On a broader scale within the supply side, CPM points out that of the estimated $10 billion that were allocated in 2007 for exploration expenditures (this figure from Metals Economic Group), just 3% or $299.7 million went towards platinum exploration. The global increase in exploration and mining activity across metals has “led to a scarcity of qualified personnel [and equipment] in all areas of the mining industry.” This is already affecting existing mining operations and the position is expected to worsen in the future. The problem with equipment is hampering exploration and development projects, while costs have increased. The group suggests that mining projects across the board will be under considerable stress over the next several years as a result of intense competition for the necessary infrastructure – be it human or inanimate.
Refined supplies of platinum to the market are projected to fall by 1.4% this year by 109,000 ounces to 7.32 million ounces, with the bulk of the decline coming from South Africa, along with a small decline from Russia. North American output is expected to rise (with this increase to accelerate in 2009 as a result of increased by-product supply for new base metal operations). Secondary supply accounted for 920,000 ounces last year, a 7% increase over 2006, while this year this component could rise by over 8% to a million ounces.

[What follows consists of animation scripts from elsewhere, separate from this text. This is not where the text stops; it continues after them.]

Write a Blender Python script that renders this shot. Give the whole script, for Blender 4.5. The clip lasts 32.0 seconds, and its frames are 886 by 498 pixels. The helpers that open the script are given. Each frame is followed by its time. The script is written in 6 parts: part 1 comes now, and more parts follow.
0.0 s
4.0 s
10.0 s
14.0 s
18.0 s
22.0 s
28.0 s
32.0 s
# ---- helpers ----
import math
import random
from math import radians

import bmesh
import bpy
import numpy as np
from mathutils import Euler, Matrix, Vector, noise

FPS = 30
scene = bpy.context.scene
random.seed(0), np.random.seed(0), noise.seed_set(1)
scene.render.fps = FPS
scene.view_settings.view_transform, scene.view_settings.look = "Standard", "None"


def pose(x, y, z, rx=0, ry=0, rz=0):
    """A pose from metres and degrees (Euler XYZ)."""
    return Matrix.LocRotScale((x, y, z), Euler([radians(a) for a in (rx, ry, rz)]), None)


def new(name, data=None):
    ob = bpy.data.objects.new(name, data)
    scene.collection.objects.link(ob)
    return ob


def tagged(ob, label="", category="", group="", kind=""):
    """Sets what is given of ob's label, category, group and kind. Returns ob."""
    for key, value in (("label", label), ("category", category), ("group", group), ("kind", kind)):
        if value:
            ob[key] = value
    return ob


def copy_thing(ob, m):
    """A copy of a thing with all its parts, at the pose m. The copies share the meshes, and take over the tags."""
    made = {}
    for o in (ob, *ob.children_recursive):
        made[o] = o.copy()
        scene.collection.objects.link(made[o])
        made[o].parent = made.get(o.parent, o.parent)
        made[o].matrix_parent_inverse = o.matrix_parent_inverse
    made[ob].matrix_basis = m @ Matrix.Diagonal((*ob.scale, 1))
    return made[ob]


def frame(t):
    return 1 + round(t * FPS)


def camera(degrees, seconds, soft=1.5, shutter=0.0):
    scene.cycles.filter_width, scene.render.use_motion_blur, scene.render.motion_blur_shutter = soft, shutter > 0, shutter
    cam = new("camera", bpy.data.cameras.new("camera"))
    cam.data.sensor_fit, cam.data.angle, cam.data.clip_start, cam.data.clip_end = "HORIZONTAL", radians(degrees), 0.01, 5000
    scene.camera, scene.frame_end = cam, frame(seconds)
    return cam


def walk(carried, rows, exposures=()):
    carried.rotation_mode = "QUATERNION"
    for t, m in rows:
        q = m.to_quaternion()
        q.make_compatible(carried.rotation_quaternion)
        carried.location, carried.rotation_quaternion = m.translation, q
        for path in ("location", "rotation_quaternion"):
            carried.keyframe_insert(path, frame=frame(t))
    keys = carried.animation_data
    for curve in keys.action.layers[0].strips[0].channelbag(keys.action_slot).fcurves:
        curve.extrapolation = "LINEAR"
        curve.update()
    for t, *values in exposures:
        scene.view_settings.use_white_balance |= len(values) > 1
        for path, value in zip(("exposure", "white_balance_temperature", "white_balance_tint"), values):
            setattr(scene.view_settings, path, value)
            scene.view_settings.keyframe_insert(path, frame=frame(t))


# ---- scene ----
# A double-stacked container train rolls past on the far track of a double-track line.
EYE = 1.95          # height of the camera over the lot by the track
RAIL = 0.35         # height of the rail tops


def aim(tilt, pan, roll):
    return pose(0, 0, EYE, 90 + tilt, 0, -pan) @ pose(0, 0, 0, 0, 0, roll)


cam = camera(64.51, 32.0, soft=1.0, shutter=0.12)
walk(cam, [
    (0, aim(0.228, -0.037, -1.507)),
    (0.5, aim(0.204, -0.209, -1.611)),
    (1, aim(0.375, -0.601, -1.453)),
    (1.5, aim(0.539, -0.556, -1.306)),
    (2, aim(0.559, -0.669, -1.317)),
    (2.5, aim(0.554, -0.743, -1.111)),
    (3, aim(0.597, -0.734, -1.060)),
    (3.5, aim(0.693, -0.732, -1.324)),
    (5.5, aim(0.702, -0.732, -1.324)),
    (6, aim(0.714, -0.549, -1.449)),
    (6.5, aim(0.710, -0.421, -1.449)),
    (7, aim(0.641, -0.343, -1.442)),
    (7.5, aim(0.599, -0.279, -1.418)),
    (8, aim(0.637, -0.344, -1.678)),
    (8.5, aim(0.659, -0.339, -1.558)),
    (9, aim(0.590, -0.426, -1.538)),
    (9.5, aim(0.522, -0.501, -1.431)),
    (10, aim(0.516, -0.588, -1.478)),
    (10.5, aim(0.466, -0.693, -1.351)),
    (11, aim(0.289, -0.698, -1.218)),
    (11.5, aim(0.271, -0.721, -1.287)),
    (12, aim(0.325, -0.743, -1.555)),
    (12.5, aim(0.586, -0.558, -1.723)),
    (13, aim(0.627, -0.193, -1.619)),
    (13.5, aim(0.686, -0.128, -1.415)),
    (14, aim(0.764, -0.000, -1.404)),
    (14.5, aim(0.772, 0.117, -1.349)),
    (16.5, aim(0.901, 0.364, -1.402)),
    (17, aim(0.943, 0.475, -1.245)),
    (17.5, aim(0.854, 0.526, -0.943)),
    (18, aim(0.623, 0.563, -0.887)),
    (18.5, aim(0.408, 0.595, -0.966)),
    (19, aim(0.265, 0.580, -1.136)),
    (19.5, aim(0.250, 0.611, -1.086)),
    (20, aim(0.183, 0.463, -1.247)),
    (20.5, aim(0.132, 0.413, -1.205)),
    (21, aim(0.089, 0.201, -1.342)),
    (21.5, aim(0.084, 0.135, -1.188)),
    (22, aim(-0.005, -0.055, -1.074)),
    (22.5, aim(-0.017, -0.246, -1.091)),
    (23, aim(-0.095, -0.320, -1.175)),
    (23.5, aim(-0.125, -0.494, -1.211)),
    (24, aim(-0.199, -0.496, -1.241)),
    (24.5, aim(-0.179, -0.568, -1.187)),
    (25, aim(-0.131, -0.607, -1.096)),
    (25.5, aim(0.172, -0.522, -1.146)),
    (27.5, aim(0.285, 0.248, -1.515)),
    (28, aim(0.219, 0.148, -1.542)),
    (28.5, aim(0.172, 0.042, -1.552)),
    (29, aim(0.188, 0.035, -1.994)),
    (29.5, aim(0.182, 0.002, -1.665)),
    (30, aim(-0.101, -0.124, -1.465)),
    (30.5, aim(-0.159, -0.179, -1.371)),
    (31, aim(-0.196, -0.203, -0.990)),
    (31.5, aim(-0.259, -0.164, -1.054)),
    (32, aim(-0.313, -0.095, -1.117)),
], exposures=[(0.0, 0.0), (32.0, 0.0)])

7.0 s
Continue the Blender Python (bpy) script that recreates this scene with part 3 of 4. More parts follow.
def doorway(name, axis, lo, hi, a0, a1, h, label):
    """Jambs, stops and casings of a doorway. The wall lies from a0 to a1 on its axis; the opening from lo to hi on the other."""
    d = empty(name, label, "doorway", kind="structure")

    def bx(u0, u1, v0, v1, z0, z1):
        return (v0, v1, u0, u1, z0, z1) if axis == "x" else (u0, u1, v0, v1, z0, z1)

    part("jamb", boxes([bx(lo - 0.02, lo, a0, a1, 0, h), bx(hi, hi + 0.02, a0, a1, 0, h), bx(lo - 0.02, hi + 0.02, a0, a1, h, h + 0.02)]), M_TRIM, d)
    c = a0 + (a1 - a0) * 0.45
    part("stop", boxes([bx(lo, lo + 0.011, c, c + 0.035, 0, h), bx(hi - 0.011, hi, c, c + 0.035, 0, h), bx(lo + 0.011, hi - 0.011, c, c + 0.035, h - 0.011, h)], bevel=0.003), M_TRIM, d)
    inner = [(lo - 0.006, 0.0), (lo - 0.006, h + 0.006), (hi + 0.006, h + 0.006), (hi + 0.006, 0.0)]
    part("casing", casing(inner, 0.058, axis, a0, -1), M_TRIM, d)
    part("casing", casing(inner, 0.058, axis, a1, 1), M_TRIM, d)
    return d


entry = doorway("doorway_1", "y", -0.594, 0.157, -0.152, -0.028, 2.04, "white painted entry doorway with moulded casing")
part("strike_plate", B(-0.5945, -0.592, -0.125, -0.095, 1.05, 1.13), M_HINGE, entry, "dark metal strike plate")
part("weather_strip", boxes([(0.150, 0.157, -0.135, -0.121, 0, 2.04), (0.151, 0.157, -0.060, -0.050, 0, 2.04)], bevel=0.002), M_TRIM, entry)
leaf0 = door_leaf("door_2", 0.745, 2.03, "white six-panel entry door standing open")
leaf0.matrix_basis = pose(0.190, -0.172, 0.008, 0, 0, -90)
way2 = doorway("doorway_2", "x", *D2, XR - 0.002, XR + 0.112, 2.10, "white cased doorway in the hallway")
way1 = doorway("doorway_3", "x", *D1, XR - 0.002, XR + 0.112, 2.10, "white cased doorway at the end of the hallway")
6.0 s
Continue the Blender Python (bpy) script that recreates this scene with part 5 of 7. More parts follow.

Fabrication demand, by contrast, continues to rise with the global auto production and sales running strong in 2008 which leads to increased usage in emission control catalysts, as well as demand in petroleum refining catalysts. Despite further forecast shrinkage in jewelry demand (albeit a small fall); fabrication demand is expected to grow by 3.2% this year to 7.29 million ounces. The strongest growth is likely to come from chemical and petroleum refining catalysts, which are expected to score a 9.8% increase this year while emission control catalysts are expected to absorb 4% more platinum than they did last year. Jewelry use is expected to fall by almost 6%.
The survey states the fact that platinum end-users have been seeking substitutes for several years by virtue of platinum’s cost and that fabricators have been looking to minimize its use because it is an expensive metal to work with. It is thought possible that the current rise in prices may pressure some of the more price-sensitive consumers out of the market, but the bulk of platinum demand is relatively price-inelastic, especially given that catalysts, which take up approximately 65% of platinum usage, have only limited scope for substitution.
While platinum demand is at risk in several of its uses, none of the potential threats are likely to have any material impact on platinum demand, at least over the short to medium term.
This backdrop sets the scene for the activity in the investment market. CPM suggests that while the supportive underlying fundamentals have definitely contributed to the upward pressure on prices, “it may be investor buying that has had the greatest effect.” Investor attitudes towards platinum have been changing since 2005 and this has made the market relatively more liquid; consequently there is increased investor interest in holding the metals, as well as the fact that commodities as a whole have been receiving increased attention from the investor community. The group estimates that investors, largely institutions, have spent more that $2.2 billion in the platinum bullion market over the past four years.